◆ Task to carry out
Give an exact copy of every line, leaving images out.

---------- Data extract

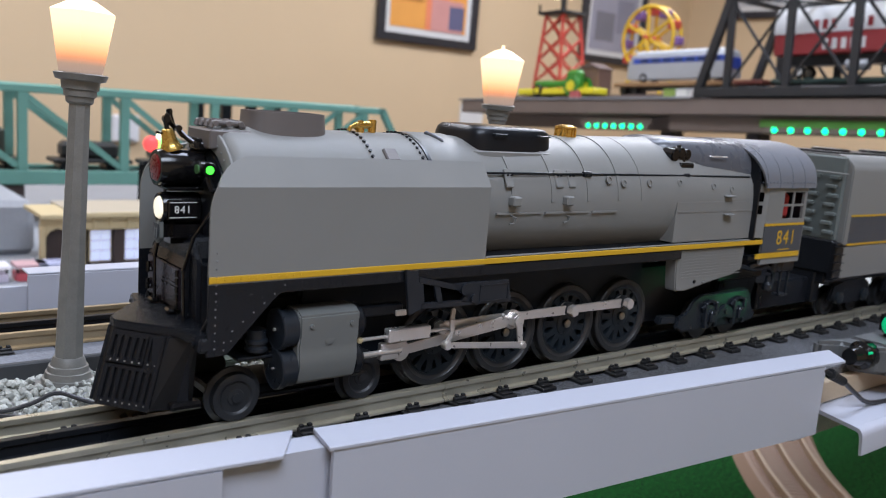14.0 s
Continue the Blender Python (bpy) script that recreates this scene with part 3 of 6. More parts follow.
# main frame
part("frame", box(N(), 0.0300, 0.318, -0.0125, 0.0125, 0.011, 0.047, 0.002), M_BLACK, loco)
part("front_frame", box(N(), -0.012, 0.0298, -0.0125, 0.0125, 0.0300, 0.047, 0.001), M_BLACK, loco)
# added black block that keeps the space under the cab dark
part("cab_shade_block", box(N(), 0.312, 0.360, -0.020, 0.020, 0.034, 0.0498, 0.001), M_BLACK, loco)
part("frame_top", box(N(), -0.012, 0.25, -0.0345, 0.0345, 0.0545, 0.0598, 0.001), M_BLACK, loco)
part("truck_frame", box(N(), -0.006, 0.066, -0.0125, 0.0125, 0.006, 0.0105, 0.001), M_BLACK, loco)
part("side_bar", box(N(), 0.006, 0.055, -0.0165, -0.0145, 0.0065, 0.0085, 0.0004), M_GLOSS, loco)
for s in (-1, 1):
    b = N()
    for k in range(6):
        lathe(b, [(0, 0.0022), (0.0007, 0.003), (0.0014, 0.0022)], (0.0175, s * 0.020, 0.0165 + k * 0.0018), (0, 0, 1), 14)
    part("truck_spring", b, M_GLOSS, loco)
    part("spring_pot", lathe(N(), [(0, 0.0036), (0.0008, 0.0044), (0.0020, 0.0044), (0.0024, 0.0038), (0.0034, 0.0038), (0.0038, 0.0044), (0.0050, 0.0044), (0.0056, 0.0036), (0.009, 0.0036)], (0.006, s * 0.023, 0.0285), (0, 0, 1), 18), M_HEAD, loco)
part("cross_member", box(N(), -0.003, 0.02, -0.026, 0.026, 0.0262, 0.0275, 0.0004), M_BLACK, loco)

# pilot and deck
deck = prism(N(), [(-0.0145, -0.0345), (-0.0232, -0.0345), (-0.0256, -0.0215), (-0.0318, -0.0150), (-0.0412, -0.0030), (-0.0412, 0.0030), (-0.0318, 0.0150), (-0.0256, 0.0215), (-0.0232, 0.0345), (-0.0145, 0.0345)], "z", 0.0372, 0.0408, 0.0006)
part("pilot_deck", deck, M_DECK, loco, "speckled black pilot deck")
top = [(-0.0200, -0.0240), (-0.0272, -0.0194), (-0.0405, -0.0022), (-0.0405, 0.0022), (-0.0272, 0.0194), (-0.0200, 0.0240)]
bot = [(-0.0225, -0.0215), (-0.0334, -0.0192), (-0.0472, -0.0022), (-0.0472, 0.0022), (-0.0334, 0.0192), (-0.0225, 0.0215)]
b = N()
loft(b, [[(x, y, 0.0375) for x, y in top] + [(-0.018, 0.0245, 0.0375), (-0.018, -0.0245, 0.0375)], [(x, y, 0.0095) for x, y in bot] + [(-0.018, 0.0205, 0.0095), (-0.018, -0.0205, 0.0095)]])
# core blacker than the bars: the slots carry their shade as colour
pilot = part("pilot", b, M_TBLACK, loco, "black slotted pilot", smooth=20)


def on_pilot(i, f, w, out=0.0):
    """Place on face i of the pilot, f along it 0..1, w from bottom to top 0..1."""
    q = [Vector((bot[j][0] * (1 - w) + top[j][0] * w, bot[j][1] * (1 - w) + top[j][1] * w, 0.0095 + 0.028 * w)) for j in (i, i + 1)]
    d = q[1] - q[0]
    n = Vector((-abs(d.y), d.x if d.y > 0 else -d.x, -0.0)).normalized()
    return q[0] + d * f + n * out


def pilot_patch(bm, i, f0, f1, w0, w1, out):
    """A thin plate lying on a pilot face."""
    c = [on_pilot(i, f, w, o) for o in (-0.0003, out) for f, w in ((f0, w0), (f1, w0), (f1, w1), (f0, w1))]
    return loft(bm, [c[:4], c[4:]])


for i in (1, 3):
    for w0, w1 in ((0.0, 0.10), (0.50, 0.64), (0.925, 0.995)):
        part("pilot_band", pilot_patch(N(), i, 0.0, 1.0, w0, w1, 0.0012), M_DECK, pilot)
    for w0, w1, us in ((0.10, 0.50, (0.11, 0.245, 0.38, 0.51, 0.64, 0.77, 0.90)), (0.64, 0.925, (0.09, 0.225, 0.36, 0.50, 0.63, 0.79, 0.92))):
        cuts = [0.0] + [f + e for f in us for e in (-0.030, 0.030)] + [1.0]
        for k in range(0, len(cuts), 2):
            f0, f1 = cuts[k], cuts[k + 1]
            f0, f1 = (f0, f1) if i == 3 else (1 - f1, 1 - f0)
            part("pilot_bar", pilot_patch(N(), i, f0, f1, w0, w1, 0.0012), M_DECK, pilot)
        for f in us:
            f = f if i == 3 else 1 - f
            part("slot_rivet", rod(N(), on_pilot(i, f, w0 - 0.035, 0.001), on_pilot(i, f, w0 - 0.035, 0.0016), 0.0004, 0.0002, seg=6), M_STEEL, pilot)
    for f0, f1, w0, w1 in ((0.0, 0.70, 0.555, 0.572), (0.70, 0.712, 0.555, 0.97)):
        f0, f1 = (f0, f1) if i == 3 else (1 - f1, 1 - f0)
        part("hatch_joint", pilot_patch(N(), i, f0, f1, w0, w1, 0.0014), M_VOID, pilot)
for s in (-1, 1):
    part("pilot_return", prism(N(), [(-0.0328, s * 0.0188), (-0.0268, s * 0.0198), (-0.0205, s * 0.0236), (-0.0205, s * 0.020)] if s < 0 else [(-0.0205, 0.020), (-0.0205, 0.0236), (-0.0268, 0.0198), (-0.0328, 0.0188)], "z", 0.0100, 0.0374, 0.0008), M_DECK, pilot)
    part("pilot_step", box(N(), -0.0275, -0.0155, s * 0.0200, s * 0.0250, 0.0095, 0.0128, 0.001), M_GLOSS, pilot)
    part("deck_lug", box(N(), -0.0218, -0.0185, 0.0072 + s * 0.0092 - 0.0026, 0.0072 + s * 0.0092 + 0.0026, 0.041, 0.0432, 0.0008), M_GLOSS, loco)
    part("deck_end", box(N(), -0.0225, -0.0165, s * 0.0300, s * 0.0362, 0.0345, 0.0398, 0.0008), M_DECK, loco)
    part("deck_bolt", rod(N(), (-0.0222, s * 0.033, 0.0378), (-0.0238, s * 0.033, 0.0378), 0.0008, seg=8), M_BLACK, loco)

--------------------

◆ Result of this task
14.0 s
Continue the Blender Python (bpy) script that recreates this scene with part 3 of 6. More parts follow.
# main frame
part("frame", box(N(), 0.0300, 0.318, -0.0125, 0.0125, 0.011, 0.047, 0.002), M_BLACK, loco)
part("front_frame", box(N(), -0.012, 0.0298, -0.0125, 0.0125, 0.0300, 0.047, 0.001), M_BLACK, loco)
# added black block that keeps the space under the cab dark
part("cab_shade_block", box(N(), 0.312, 0.360, -0.020, 0.020, 0.034, 0.0498, 0.001), M_BLACK, loco)
part("frame_top", box(N(), -0.012, 0.25, -0.0345, 0.0345, 0.0545, 0.0598, 0.001), M_BLACK, loco)
part("truck_frame", box(N(), -0.006, 0.066, -0.0125, 0.0125, 0.006, 0.0105, 0.001), M_BLACK, loco)
part("side_bar", box(N(), 0.006, 0.055, -0.0165, -0.0145, 0.0065, 0.0085, 0.0004), M_GLOSS, loco)
for s in (-1, 1):
    b = N()
    for k in range(6):
        lathe(b, [(0, 0.0022), (0.0007, 0.003), (0.0014, 0.0022)], (0.0175, s * 0.020, 0.0165 + k * 0.0018), (0, 0, 1), 14)
    part("truck_spring", b, M_GLOSS, loco)
    part("spring_pot", lathe(N(), [(0, 0.0036), (0.0008, 0.0044), (0.0020, 0.0044), (0.0024, 0.0038), (0.0034, 0.0038), (0.0038, 0.0044), (0.0050, 0.0044), (0.0056, 0.0036), (0.009, 0.0036)], (0.006, s * 0.023, 0.0285), (0, 0, 1), 18), M_HEAD, loco)
part("cross_member", box(N(), -0.003, 0.02, -0.026, 0.026, 0.0262, 0.0275, 0.0004), M_BLACK, loco)

# pilot and deck
deck = prism(N(), [(-0.0145, -0.0345), (-0.0232, -0.0345), (-0.0256, -0.0215), (-0.0318, -0.0150), (-0.0412, -0.0030), (-0.0412, 0.0030), (-0.0318, 0.0150), (-0.0256, 0.0215), (-0.0232, 0.0345), (-0.0145, 0.0345)], "z", 0.0372, 0.0408, 0.0006)
part("pilot_deck", deck, M_DECK, loco, "speckled black pilot deck")
top = [(-0.0200, -0.0240), (-0.0272, -0.0194), (-0.0405, -0.0022), (-0.0405, 0.0022), (-0.0272, 0.0194), (-0.0200, 0.0240)]
bot = [(-0.0225, -0.0215), (-0.0334, -0.0192), (-0.0472, -0.0022), (-0.0472, 0.0022), (-0.0334, 0.0192), (-0.0225, 0.0215)]
b = N()
loft(b, [[(x, y, 0.0375) for x, y in top] + [(-0.018, 0.0245, 0.0375), (-0.018, -0.0245, 0.0375)], [(x, y, 0.0095) for x, y in bot] + [(-0.018, 0.0205, 0.0095), (-0.018, -0.0205, 0.0095)]])
# core blacker than the bars: the slots carry their shade as colour
pilot = part("pilot", b, M_TBLACK, loco, "black slotted pilot", smooth=20)


def on_pilot(i, f, w, out=0.0):
    """Place on face i of the pilot, f along it 0..1, w from bottom to top 0..1."""
    q = [Vector((bot[j][0] * (1 - w) + top[j][0] * w, bot[j][1] * (1 - w) + top[j][1] * w, 0.0095 + 0.028 * w)) for j in (i, i + 1)]
    d = q[1] - q[0]
    n = Vector((-abs(d.y), d.x if d.y > 0 else -d.x, -0.0)).normalized()
    return q[0] + d * f + n * out


def pilot_patch(bm, i, f0, f1, w0, w1, out):
    """A thin plate lying on a pilot face."""
    c = [on_pilot(i, f, w, o) for o in (-0.0003, out) for f, w in ((f0, w0), (f1, w0), (f1, w1), (f0, w1))]
    return loft(bm, [c[:4], c[4:]])


for i in (1, 3):
    for w0, w1 in ((0.0, 0.10), (0.50, 0.64), (0.925, 0.995)):
        part("pilot_band", pilot_patch(N(), i, 0.0, 1.0, w0, w1, 0.0012), M_DECK, pilot)
    for w0, w1, us in ((0.10, 0.50, (0.11, 0.245, 0.38, 0.51, 0.64, 0.77, 0.90)), (0.64, 0.925, (0.09, 0.225, 0.36, 0.50, 0.63, 0.79, 0.92))):
        cuts = [0.0] + [f + e for f in us for e in (-0.030, 0.030)] + [1.0]
        for k in range(0, len(cuts), 2):
            f0, f1 = cuts[k], cuts[k + 1]
            f0, f1 = (f0, f1) if i == 3 else (1 - f1, 1 - f0)
            part("pilot_bar", pilot_patch(N(), i, f0, f1, w0, w1, 0.0012), M_DECK, pilot)
        for f in us:
            f = f if i == 3 else 1 - f
            part("slot_rivet", rod(N(), on_pilot(i, f, w0 - 0.035, 0.001), on_pilot(i, f, w0 - 0.035, 0.0016), 0.0004, 0.0002, seg=6), M_STEEL, pilot)
    for f0, f1, w0, w1 in ((0.0, 0.70, 0.555, 0.572), (0.70, 0.712, 0.555, 0.97)):
        f0, f1 = (f0, f1) if i == 3 else (1 - f1, 1 - f0)
        part("hatch_joint", pilot_patch(N(), i, f0, f1, w0, w1, 0.0014), M_VOID, pilot)
for s in (-1, 1):
    part("pilot_return", prism(N(), [(-0.0328, s * 0.0188), (-0.0268, s * 0.0198), (-0.0205, s * 0.0236), (-0.0205, s * 0.020)] if s < 0 else [(-0.0205, 0.020), (-0.0205, 0.0236), (-0.0268, 0.0198), (-0.0328, 0.0188)], "z", 0.0100, 0.0374, 0.0008), M_DECK, pilot)
    part("pilot_step", box(N(), -0.0275, -0.0155, s * 0.0200, s * 0.0250, 0.0095, 0.0128, 0.001), M_GLOSS, pilot)
    part("deck_lug", box(N(), -0.0218, -0.0185, 0.0072 + s * 0.0092 - 0.0026, 0.0072 + s * 0.0092 + 0.0026, 0.041, 0.0432, 0.0008), M_GLOSS, loco)
    part("deck_end", box(N(), -0.0225, -0.0165, s * 0.0300, s * 0.0362, 0.0345, 0.0398, 0.0008), M_DECK, loco)
    part("deck_bolt", rod(N(), (-0.0222, s * 0.033, 0.0378), (-0.0238, s * 0.033, 0.0378), 0.0008, seg=8), M_BLACK, loco)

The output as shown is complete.